The production possibility frontier (PPF) can be illustrated using a mathematical curve that showcases the balance between the production levels of two different products within limited resources. For example, if a food producer can either produce 50 mangoes or 25 oranges with the same amount of resources, the production possibility of the two can be plotted in a graph. And this gives us the production possibility frontier. PPF is calculated under the assumption that the production of product A can increase only when the production of product B is compensated. PPF data is often used by companies to determine the relative costs of producing one product over another. This data is then analysed to effectively make decisions when allocating finite resources and to increase profits.

  1. Discuss the subject matter of economics. 

The subject matter of economics is often categorised into two main branches – Microeconomics and Macroeconomics. Economics is often defined as the study of production, distribution and consumption of goods and services. Another way of looking at economics would be in terms of scarcity and how society organises the exchanges that happen between various scarce resources.

In this vein, microeconomics is about individual consumers and businesses whose decisions and behaviour affect the economy and vice versa. For example, a topic like the costs of production would come under microeconomics.

On the other hand, Macroeconomics is all about how the economy functions as a whole. For example, topics like national income and aggregate quantitative measures like deflation and inflation would come under macroeconomics.

  1. Distinguish between a centrally planned economy and a market economy. 

Centrally planned economy

  • In a centrally planned economy, all the major economic decisions are taken by the government.
  • The government owns the means of production and distribution.
  • Prices are set by the government
  • An example of a centrally planned economy would be North Korea.

Market economy

  • In a market economy, the various economic decisions are left to the free market or the laws of supply and demand.
  • Private ownership of the means of production and distribution
  • Prices are determined by the relative demand and supply of the products.
  • An example of a market economy would be South Korea.
  1. What do you understand by positive economic analysis? 

Positive economic analysis is purely about economic facts, objective measurements and processes.

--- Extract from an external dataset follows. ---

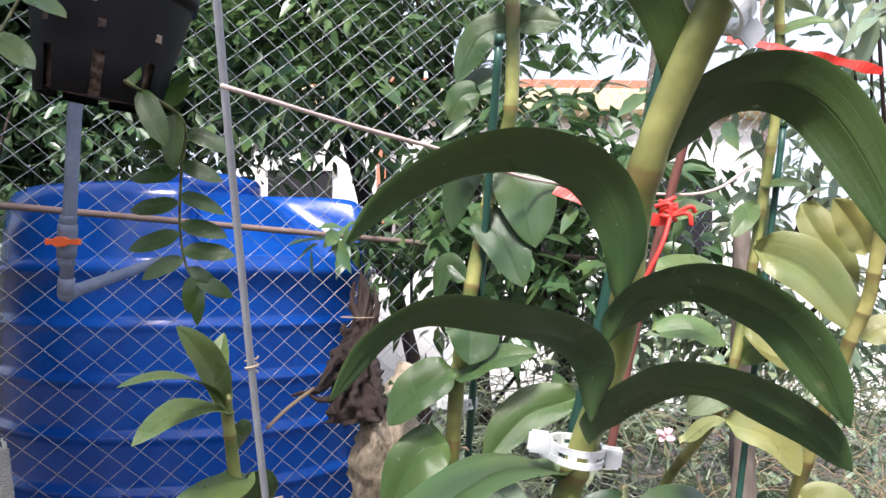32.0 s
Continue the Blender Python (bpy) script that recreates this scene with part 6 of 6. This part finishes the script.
TREE_DARK = leaf_material("tree_leaf_dark", (0.03, 0.065, 0.03), (0.1, 0.18, 0.075), veins=1.0, rough=0.38)
TREE_PALE = leaf_material("tree_leaf_pale", (0.15, 0.2, 0.13), (0.3, 0.38, 0.25), veins=1.0, rough=0.5)
tree("shrub", "dense ficus shrub with glossy leaves behind the tank", (0.05, 3.6, 0.2), [((-0.405, 3.045, 2.12), (0.5, 0.3, 0.26)), ((-0.058, 3.056, 2.05), (0.36, 0.25, 0.16)), ((-0.524, 3.07, 2.346), (0.42, 0.3, 0.3)), ((-0.16, 1.954, 1.402), (0.1, 0.07, 0.05))], 2300, 0.11, TREE_LEAF, 61)
tree("tree", "dark broad-leaved tree filling the view over the tank", (-1.9, 4.8, 0.2), [((-2.04, 3.785, 3.031), (1.2, 0.6, 0.9)), ((-1.043, 3.575, 3.011), (0.9, 0.6, 0.6)), ((-1.663, 4.005, 2.281), (0.9, 0.5, 0.35)), ((-2.445, 3.746, 2.055), (0.5, 0.4, 0.6))], 30000, 0.12, TREE_DARK, 62, 0.09)
tree("tree", "slender leafy tree against the bright sky", (0.3, 3.6, 0.2), [((0.06, 2.955, 2.391), (0.32, 0.3, 0.55)), ((0.545, 3.017, 2.605), (0.4, 0.3, 0.36)), ((-0.115, 2.906, 2.707), (0.35, 0.3, 0.3)), ((0.228, 2.873, 2.263), (0.3, 0.2, 0.22))], 1500, 0.1, TREE_LEAF, 63)
tree("shrub", "dark leafy shrub behind the slender orchid", (0.5, 3.0, 0.2), [((0.503, 2.471, 1.606), (0.36, 0.25, 0.32)), ((0.281, 2.499, 1.445), (0.28, 0.2, 0.3)), ((0.667, 2.548, 1.745), (0.22, 0.2, 0.2)), ((0.39, 2.423, 1.285), (0.3, 0.2, 0.25))], 1600, 0.11, TREE_LEAF, 64)
tree("shrub", "pale thin-leaved shrub beyond the orchids", (1.4, 3.2, 0.2), [((1.237, 2.709, 1.337), (0.5, 0.4, 0.4)), ((1.561, 2.664, 1.597), (0.4, 0.3, 0.5)), ((0.993, 2.556, 1.05), (0.5, 0.3, 0.3)), ((1.444, 2.448, 1.061), (0.4, 0.3, 0.35))], 1500, 0.08, TREE_PALE, 65)
tree("tree", "drooping leafy branches at the garden's edge", (1.9, 2.9, 0.2), [((1.305, 1.965, 2.172), (0.25, 0.25, 0.45)), ((1.252, 2.043, 2.318), (0.2, 0.2, 0.3)), ((1.459, 2.243, 1.697), (0.25, 0.2, 0.3))], 700, 0.1, TREE_PALE, 66, 0.016)
tree("shrub", "grey-green undergrowth behind the fence", (-0.2, 3.6, 0.2), [((0.334, 2.553, 0.739), (0.5, 0.25, 0.35)), ((0.942, 2.769, 0.888), (0.5, 0.3, 0.3)), ((1.36, 2.469, 0.644), (0.5, 0.3, 0.4)), ((1.237, 2.198, 0.296), (0.5, 0.3, 0.3))], 3000, 0.06, TREE_PALE, 67)
tree("shrub", "dark undergrowth to the side of the tank", (-2.6, 3.4, 0.2), [((-1.891, 3.04, 1.029), (0.5, 0.4, 0.7)), ((-1.794, 2.573, 0.183), (0.4, 0.3, 0.6)), ((-1.895, 3.281, 1.835), (0.7, 0.4, 0.35))], 3600, 0.08, TREE_DARK, 68)


# added canopy outside the view: keeps sun and sky off tank and slab
tree("tree", "leafy tree added out of view to shade the slab and the tank", (-2.6, 0.1, 0.0), [((-1.85, 0.2, 3.05), (0.55, 0.5, 0.25)), ((-1.3, -0.4, 3.0), (0.6, 0.6, 0.25)), ((-1.2, -1.0, 3.0), (0.4, 0.4, 0.2)), ((-1.4, 1.3, 2.8), (0.4, 0.3, 0.18)), ((-2.1, 1.5, 1.6), (0.4, 0.7, 0.8))], 13000, 0.12, TREE_LEAF, 69, 0.09)


# ---- the house beyond the garden ----
house = thing("house", (1.2, 9.5, 0), "distant white house with a yellow and red eaves band", "house")
HOUSE_WALL = plain("house_render", (0.78, 0.76, 0.72), rough=0.8, scale=3)
YELLOW = plain("yellow_paint", (0.7, 0.55, 0.3), rough=0.6, scale=3)
ROOF = plain("red_roof_tile", (0.5, 0.16, 0.09), rough=0.7, scale=5)


def slab(name, lo, hi, mat, parent):
    lo, hi = Vector(lo), Vector(hi)
    bm = bmesh.new()
    bmesh.ops.create_cube(bm, size=1.0)
    c, s = (lo + hi) / 2, hi - lo
    bmesh.ops.transform(bm, matrix=Matrix.Translation(c) @ Matrix.Diagonal((*s, 1)), verts=bm.verts)
    bmesh.ops.bevel(bm, geom=bm.edges[:], offset=min(s) * 0.06, segments=1, affect="EDGES")
    me = bpy.data.meshes.new(name)
    bm.to_mesh(me)
    bm.free()
    me.materials.append(mat)
    return solid(name, me, parent)


slab("wall", (-2.6, 9.3, 0.0), (4.5, 12, 3.35), HOUSE_WALL, house)
slab("eaves_band", (-2.8, 9.0, 3.35), (4.7, 12.2, 3.62), YELLOW, house)
slab("roof_edge", (-2.8, 9.05, 3.62), (4.7, 12.2, 3.74), ROOF, house)
for x in (-1.6, 0.0, 1.6, 3.2):
    win = slab("window", (x - 0.4, 9.26, 1.3), (x + 0.4, 9.3, 2.6), BLACK_POT, house)
    slab("frame", (x - 0.46, 9.22, 1.24), (x + 0.46, 9.26, 1.3), HOUSE_WALL, win)
    slab("frame", (x - 0.46, 9.22, 2.6), (x + 0.46, 9.26, 2.66), HOUSE_WALL, win)
slab("pillar", (-0.62, 8.9, 0.0), (-0.5, 9.02, 3.35), ROOF, house)
yard = thing("garden_wall", (0, 6.2, 0), "low white-washed garden wall in the light", "wall")
slab("wall", (-3.5, 6.2, 0.0), (5.5, 6.35, 1.35), HOUSE_WALL, yard)
slab("coping", (-3.55, 6.17, 1.35), (5.55, 6.38, 1.4), HOUSE_WALL, yard)
bamboo = thing("garden_pole", (1.0, 3.9, 0.2), "weathered pale pole standing beyond the fence", "pole")
tube("shaft", [(0.98, 3.9, 0.1), (1.182, 3.665, 2.315), (1.236, 3.549, 3.026)], 0.035, POSTWOOD, bamboo, n=20, seg=12, wobble=0.2)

In this type of economic analysis, one might study the cause and effect relationships between various economic factors and phenomena. For example, the association between oil prices and currencies.

  1. What do you understand by normative economic analysis? 

The normative economic analysis contains value-based propositions, suggestions and hypotheses related to various economic problems. An evaluation of ‘good’ and ‘bad’ based on some ideology is often a feature of normative economic thinking. In other words, normative economics is all about ‘what should be’ rather than ‘what is’. Some examples would be concepts like Universal Basic Income or a statement like “Taxes should be abolished”

  1. Distinguish between microeconomics and macroeconomics.


  • Deals with the behaviour, choices and incentives of individuals or individual companies.
  • Pioneered by economists such as Alfred Marshall
  • Can be used to explain consumer behaviour, the theory of price and marketing principles.


  • Deals with the economy as a whole, including governments, corporations and regulatory institutions.
  • Pioneered by economists such as J.M. Keynes
  • Can be used to explain aggregate market performance, unemployment, growth and overall market predictions.